O peso do passado
por Francisco RussoA abertura de Nobadi é emblemática: ao som de uma melodia tocada em uma gaita de fole, acompanhamos os movimentos silenciosos de um senhor de idade enrolando seu melhor amigo, um cachorro, em um lençol. Ele acaba de morrer e, em meio a acusações sobre uma suposta medicação errada receitada pela veterinária, o dono se prepara para enterrá-lo no quintal da própria casa.
Se o peso de tal ato percorre todo o longa-metragem, se manifestando em variados embates duros envolvendo os personagens principais, é interessante notar como o diretor Karl Markovics aos poucos transfere o conceito do "melhor amigo", adaptando-a ao convívio humano em uma situação de extremos. Afinal de contas, ao não conseguir cavar o tal túmulo, o dono do cão contrata um desconhecido, muçulmano, que vive nas ruas em busca de emprego.

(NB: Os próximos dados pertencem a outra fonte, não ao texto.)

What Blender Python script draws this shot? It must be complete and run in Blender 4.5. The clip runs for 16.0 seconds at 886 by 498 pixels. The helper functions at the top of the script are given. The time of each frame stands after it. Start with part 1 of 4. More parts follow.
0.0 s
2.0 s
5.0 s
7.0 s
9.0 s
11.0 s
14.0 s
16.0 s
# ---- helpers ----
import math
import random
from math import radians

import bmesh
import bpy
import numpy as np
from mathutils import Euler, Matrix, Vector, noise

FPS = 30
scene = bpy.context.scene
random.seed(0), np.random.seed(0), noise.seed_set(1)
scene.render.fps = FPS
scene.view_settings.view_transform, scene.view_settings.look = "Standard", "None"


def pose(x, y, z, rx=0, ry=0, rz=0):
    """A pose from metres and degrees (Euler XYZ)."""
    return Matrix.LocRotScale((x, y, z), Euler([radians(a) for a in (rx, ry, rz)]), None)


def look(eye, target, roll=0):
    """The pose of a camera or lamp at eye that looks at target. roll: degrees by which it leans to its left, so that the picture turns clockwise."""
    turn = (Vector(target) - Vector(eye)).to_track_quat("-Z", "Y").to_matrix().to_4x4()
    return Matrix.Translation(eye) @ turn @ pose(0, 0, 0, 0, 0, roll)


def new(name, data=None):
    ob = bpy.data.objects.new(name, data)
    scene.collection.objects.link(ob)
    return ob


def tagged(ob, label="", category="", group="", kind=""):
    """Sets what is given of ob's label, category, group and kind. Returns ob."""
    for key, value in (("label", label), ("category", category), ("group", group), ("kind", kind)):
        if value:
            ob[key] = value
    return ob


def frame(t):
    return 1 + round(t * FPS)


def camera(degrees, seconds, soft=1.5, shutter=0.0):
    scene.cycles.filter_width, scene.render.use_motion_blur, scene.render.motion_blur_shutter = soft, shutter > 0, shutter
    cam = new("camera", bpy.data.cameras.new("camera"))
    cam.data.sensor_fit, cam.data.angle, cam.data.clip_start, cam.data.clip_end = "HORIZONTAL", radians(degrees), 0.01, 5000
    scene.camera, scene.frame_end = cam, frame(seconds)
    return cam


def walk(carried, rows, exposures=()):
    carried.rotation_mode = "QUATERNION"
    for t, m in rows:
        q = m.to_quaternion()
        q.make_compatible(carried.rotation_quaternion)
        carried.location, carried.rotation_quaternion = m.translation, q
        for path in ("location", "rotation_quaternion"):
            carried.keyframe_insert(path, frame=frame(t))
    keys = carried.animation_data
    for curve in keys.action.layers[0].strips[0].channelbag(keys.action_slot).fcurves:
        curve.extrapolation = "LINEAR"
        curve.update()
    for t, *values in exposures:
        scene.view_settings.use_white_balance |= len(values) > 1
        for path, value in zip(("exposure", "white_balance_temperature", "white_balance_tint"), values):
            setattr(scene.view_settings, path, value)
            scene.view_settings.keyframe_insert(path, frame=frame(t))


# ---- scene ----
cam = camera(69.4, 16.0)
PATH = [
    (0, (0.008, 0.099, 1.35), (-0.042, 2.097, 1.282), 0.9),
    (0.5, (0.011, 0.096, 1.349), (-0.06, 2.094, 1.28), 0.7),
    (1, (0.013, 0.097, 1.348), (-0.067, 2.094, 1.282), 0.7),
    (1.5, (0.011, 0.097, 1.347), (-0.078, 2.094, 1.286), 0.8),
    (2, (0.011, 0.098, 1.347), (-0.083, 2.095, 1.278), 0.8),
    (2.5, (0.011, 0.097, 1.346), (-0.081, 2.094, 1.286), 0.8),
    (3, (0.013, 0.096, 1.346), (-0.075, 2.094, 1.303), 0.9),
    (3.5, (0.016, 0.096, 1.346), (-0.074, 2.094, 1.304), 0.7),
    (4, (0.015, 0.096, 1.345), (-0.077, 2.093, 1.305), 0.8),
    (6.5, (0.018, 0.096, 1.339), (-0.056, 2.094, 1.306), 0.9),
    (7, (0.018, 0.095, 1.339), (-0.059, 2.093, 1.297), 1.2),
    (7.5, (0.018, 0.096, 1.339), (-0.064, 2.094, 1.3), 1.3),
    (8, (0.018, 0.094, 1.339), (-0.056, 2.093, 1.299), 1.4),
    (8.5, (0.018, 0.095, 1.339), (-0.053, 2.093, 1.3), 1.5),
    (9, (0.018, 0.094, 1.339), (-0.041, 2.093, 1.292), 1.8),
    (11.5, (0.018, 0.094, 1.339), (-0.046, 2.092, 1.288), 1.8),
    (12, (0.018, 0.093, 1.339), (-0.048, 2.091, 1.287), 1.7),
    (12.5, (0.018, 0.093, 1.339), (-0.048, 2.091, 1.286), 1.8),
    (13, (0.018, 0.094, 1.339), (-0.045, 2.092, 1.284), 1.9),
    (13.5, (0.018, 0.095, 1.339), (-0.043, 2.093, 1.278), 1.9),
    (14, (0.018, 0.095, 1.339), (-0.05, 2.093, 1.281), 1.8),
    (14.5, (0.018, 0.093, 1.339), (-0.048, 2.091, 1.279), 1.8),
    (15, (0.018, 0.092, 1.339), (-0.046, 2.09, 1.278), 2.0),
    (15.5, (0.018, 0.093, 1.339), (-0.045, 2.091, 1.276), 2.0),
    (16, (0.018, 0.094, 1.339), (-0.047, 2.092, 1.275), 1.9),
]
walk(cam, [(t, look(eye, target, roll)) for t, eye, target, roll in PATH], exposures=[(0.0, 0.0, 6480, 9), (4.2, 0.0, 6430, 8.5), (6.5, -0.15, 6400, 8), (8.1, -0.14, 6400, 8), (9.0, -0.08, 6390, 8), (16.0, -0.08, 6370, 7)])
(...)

São eles os verdadeiros protagonistas desta história, ou melhor, a dinâmica que, pouco a pouco, é estabelecida entre eles.
A todo instante há um intenso jogo político em torno de Heinrich (o dono) e Adib (o muçulmano), a começar pelo escancarado preconceito decorrente da presença de imigrantes ilegais até a eterna disputa de classes sociais, onde quem paga se julga superior a quem recebe sem que seja necessário prestar qualquer auxílio ou consideração. Markowics entrega um filme duro, o tempo todo, onde a raiva surge seja em explosões ou no olhar prestes a eclodir. De forma a realçar a crueza das palavras, o diretor opta por quase eliminar a trilha sonora, dando às discussões uma tensão inerente que torna-se, também, personagem da narrativa.

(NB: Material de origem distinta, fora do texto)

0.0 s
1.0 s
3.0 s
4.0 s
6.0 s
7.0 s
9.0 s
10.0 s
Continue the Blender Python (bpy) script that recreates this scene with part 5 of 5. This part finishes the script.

Em meio a tal embate, o diretor também constrói um clima de mistério acerca de quem são aquelas pessoas que estão ali. Informações prévias são dadas a conta-gotas, habilmente manipuladas de forma a realçar também o peso do passado: mais que o destes personagens em específico, do povo que representam. Do lado de Heinrich, o histórico de apoio ao nazismo, com Adib a violência intrínseca ao seu país-natal. A partir de diálogos milimetricamente calculados, muito se diz nas entrelinhas - o que não só realça a tensão existente como, ainda, a leva para âmbitos ainda mais abrangentes.
É claro que, para que tal jogo de palavras funcione a contento, muito se deve às boas atuações de Heinz Trixner e Borhanulddin Hassan Zadeh, constrastantes não apenas no aspecto físico mas também no modo de agir: Heinrich sempre sisudo, Adib com uma certa malandragem intrínseca que tanto irrita seu empregador. O grande senão do filme é o elo que une suas duas metades, um tanto quanto frágil, por mais que aceitável dentro do contexto geral. Mais não deve ser dito, sob o peso de estragar a experiência do espectador.
De certa forma, Nobadi estruturalmente lembra bastante o ótimo suspense dinamarquês Culpa, no sentido de construção de clima através de pouquíssimos cenários e personagens, muito graças à habilidade na condução do texto por parte do diretor e elenco. Um filme incisivo e potente, que tem muito a dizer (e refletir) sobre como anda o mundo atual.
Filme visto no Festival de Toronto, em setembro de 2019.